В Китае идеальным считалось как раз такое, небесное сообщество мастеров, где, строго говоря, никто ничего не делает, но все делается спонтанно и безупречно[19]. Примечательна эта раздвоенность видения между взглядом из бесконечной дали, в котором опознается нерушимый покой неначавшегося и завершенного, и взглядом, упершимся в актуальность происходящего, почти сведенным к физическому осязанию или, по завету традиции, «познанию на ощупь». Эти перспективы, как макромир и микромир, несопоставимы и непроницаемы друг для друга: одна всегда отсутствует в другой. В обоих случаях нет никаких внешних отношений, никакой предметности опыта. Реальность мирового со-бытия есть, согласно еще одной классической формуле, нечто «предельно большое, не имеющее ничего вовне себя, и предельно малое, не имеющее ничего внутри себя». Пересекать границу между тем и другим, переживая смену целой «картины мира», – значит испытывать бытие на прочность, предаваться чистой радости игры. Так ребенок бьет игрушку о пол, желая узнать, выдержит ли она. Кто опосредует и собирает эти несходные планы бытия в непостижимой цельности нетварного покоя? Неведомый «высший предок» или даже, точнее, «великая мать» всех явлений, «изначальный блик-облик» всех людей: родовая полнота человечества.

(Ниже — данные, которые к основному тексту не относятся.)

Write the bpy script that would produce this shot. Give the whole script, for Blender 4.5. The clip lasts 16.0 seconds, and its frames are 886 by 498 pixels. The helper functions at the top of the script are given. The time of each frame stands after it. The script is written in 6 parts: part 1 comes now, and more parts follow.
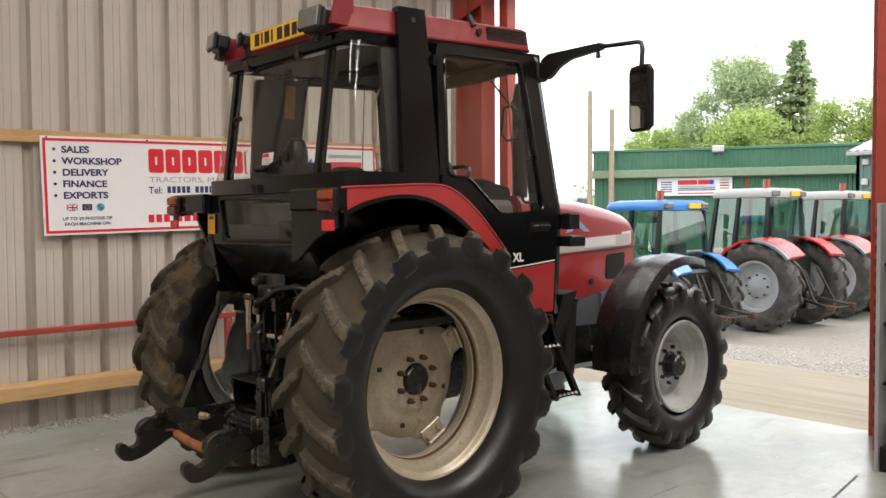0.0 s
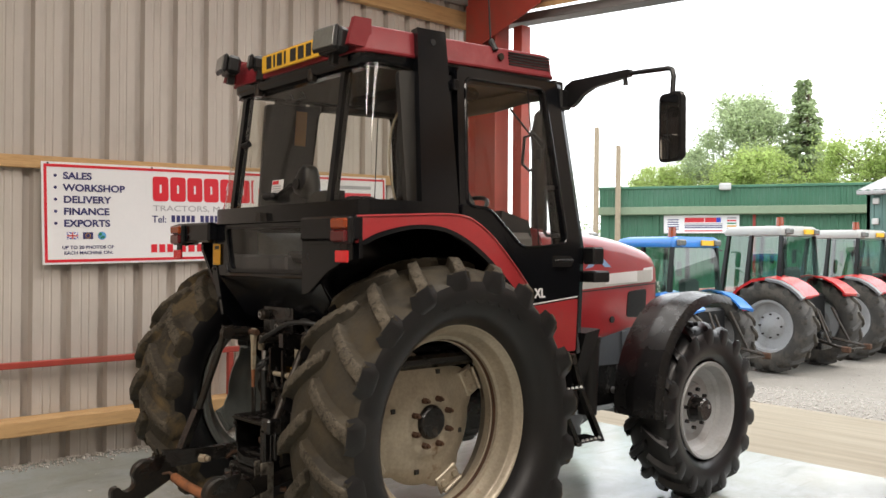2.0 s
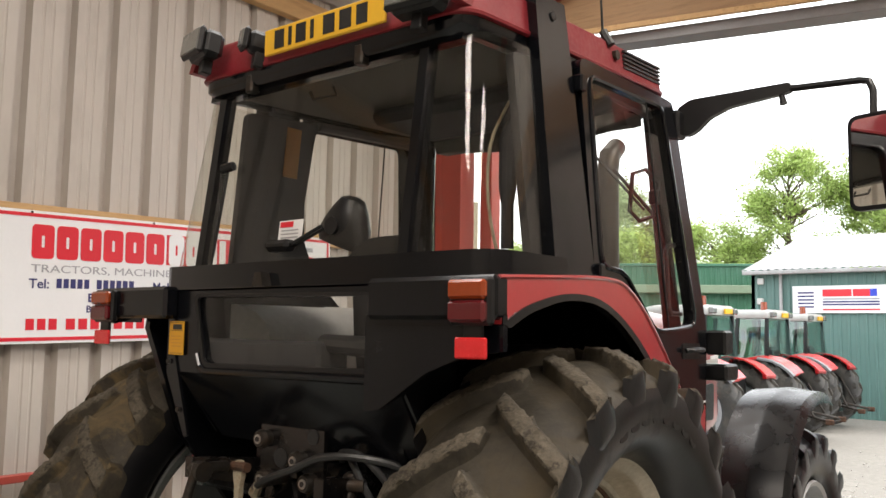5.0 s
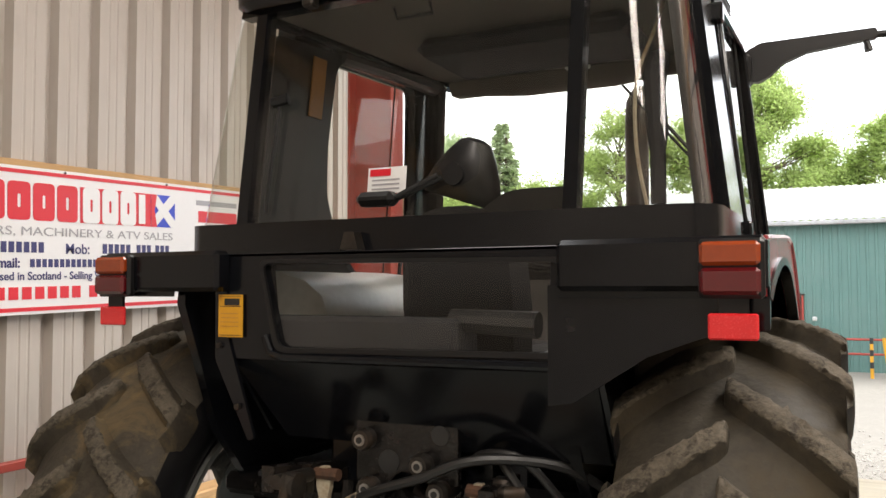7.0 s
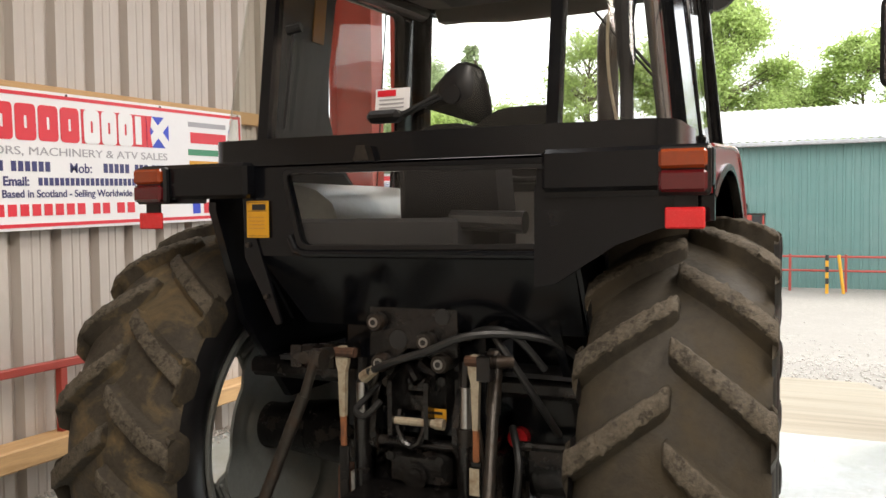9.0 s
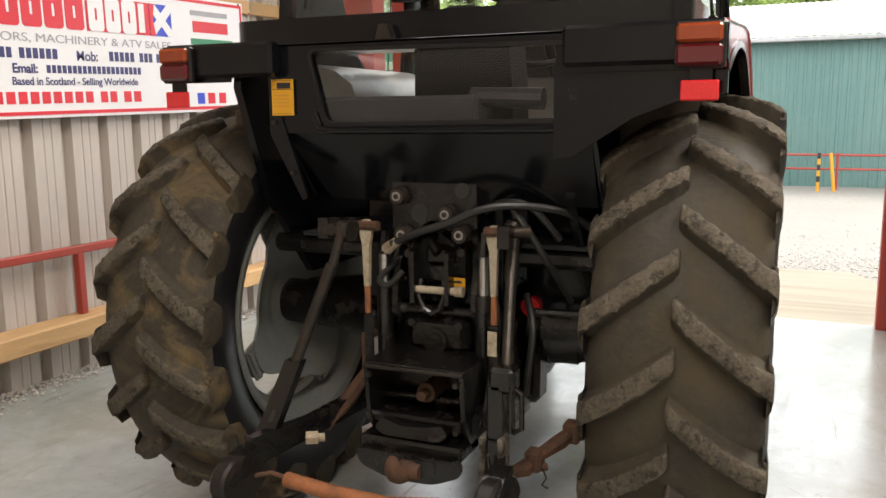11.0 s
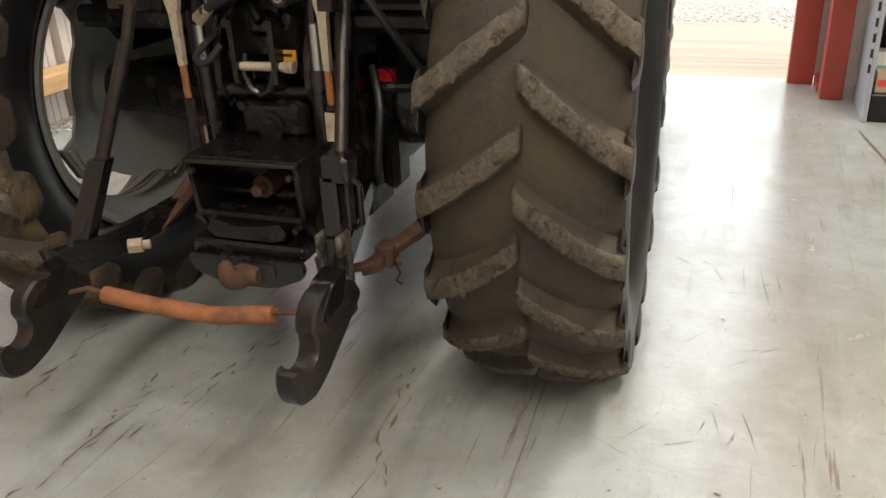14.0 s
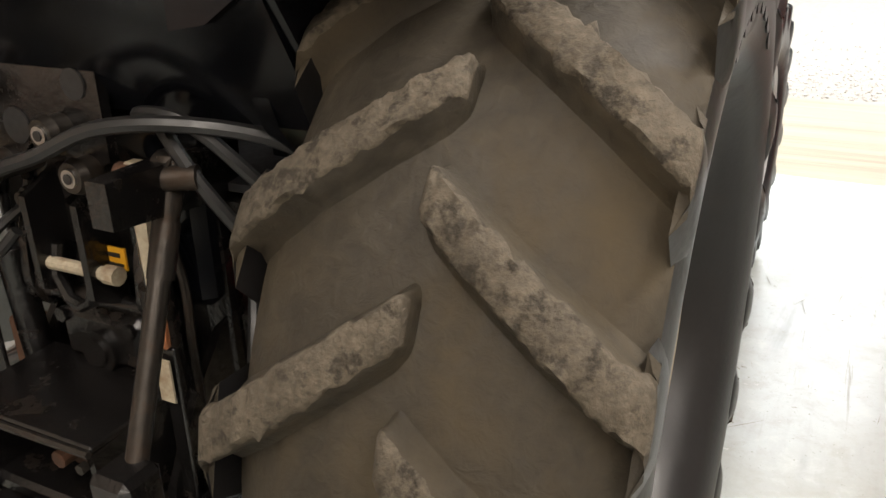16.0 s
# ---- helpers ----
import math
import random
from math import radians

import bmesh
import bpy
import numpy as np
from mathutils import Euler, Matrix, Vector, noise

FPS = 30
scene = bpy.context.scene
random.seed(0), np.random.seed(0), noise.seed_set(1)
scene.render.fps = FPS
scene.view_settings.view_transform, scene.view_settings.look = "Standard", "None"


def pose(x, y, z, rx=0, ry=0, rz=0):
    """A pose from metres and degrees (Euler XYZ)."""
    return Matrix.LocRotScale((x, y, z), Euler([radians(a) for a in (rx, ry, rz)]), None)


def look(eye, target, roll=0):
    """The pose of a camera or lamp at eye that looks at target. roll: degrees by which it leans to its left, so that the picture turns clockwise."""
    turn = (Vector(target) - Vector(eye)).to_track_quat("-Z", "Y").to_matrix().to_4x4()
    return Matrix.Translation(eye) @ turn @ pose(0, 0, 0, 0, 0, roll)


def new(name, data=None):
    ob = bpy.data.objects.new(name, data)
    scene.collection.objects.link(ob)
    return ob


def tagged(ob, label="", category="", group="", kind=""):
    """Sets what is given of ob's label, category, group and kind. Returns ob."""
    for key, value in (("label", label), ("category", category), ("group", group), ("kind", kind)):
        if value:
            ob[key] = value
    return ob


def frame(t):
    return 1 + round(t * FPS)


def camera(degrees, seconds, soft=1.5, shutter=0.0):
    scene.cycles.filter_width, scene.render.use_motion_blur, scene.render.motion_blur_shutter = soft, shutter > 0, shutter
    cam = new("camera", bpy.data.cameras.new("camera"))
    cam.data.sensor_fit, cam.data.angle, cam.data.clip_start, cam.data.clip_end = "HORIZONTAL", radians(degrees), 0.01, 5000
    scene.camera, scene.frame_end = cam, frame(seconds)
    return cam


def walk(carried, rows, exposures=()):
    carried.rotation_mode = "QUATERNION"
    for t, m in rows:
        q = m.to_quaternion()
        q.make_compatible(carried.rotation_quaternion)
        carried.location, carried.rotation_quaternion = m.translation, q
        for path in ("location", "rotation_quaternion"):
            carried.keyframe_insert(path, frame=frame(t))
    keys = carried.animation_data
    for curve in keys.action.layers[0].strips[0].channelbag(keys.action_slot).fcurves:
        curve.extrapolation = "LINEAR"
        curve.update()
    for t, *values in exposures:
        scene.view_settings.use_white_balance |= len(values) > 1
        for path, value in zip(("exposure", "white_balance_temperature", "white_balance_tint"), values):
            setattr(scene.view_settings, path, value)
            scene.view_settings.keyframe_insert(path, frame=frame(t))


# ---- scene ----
cam = camera(56.0, 16.0)
PATH = [
    (0, (4.302, -2.958, 1.713), (2.807, -1.632, 1.64), -0.3),
    (0.5, (4.306, -2.955, 1.714), (2.808, -1.632, 1.642), -0.2),
    (1, (4.296, -2.958, 1.714), (2.797, -1.635, 1.656), -0.1),
    (1.5, (4.232, -2.943, 1.708), (2.735, -1.618, 1.685), 0.1),
    (2, (4.048, -2.846, 1.699), (2.547, -1.524, 1.71), 0.4),
    (2.5, (3.747, -2.793, 1.733), (2.269, -1.447, 1.781), 0.8),
    (3, (3.38, -2.763, 1.705), (1.943, -1.375, 1.801), 0.8),
    (3.5, (3.101, -2.653, 1.736), (1.685, -1.246, 1.861), 0.8),
    (4, (2.769, -2.527, 1.727), (1.406, -1.073, 1.891), 0.8),
    (6.3, (1.436, -2.37, 1.725), (0.406, -0.662, 1.882), 0.4),
    (6.5, (1.315, -2.398, 1.728), (0.329, -0.664, 1.873), 0.2),
    (7, (1.126, -2.477, 1.761), (0.229, -0.692, 1.857), -0.1),
    (7.5, (1.123, -2.552, 1.741), (0.282, -0.739, 1.797), -0.1),
    (8, (1.196, -2.67, 1.729), (0.372, -0.848, 1.731), -0.3),
    (8.5, (1.212, -2.776, 1.718), (0.382, -0.957, 1.675), -0.5),
    (11, (1.179, -3.034, 1.627), (0.377, -1.23, 1.306), -0.5),
    (11.5, (1.176, -3.022, 1.624), (0.375, -1.235, 1.218), -0.8),
    (12, (1.17, -3.006, 1.611), (0.383, -1.235, 1.115), -1.1),
    (12.5, (1.17, -2.967, 1.591), (0.409, -1.216, 0.994), -1.6),
    (13, (1.192, -2.888, 1.567), (0.465, -1.162, 0.865), -2.4),
    (13.5, (1.232, -2.756, 1.541), (0.556, -1.042, 0.763), -2.6),
    (14, (1.31, -2.586, 1.541), (0.69, -0.88, 0.7), -2.6),
    (14.5, (1.312, -2.388, 1.545), (0.73, -0.682, 0.679), -2.3),
    (15, (1.25, -2.091, 1.586), (0.662, -0.381, 0.733), -2.2),
    (15.5, (1.242, -1.734, 1.601), (0.593, -0.041, 0.757), -1.8),
    (16, (1.244, -1.411, 1.632), (0.4, 0.229, 0.857), -1.4),
]
EXPOSURES = [(0, 0.4), (4, 0.48), (6.5, 0.76), (8.5, 0.76), (11, 0.88), (13, 0.94), (14.5, 0.94), (16, 1.12)]
walk(cam, [(t, look(eye, target, roll)) for t, eye, target, roll in PATH], EXPOSURES)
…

Если бескрайний простор хранит в себе глубину центрированности, то концом пути может быть только возвращение в родной дом. Путешествие по Китаю должно завершиться возвращением в древнюю страну лёсса: мир вечных снов о величии мира.
В тени Хуашани
Когда приезжаешь в китайский город – а это был Сиань в жаркий августовский вечер, – ноги сами несут в уличную толпу. Все-таки человек – социальное животное, и притом ему нужно не просто «людей посмотреть, себя показать», но нутром ощутить мощь человеческой массы и порадоваться ей, ведь в ней нам открывается «роковое родовое», бессмертное начало.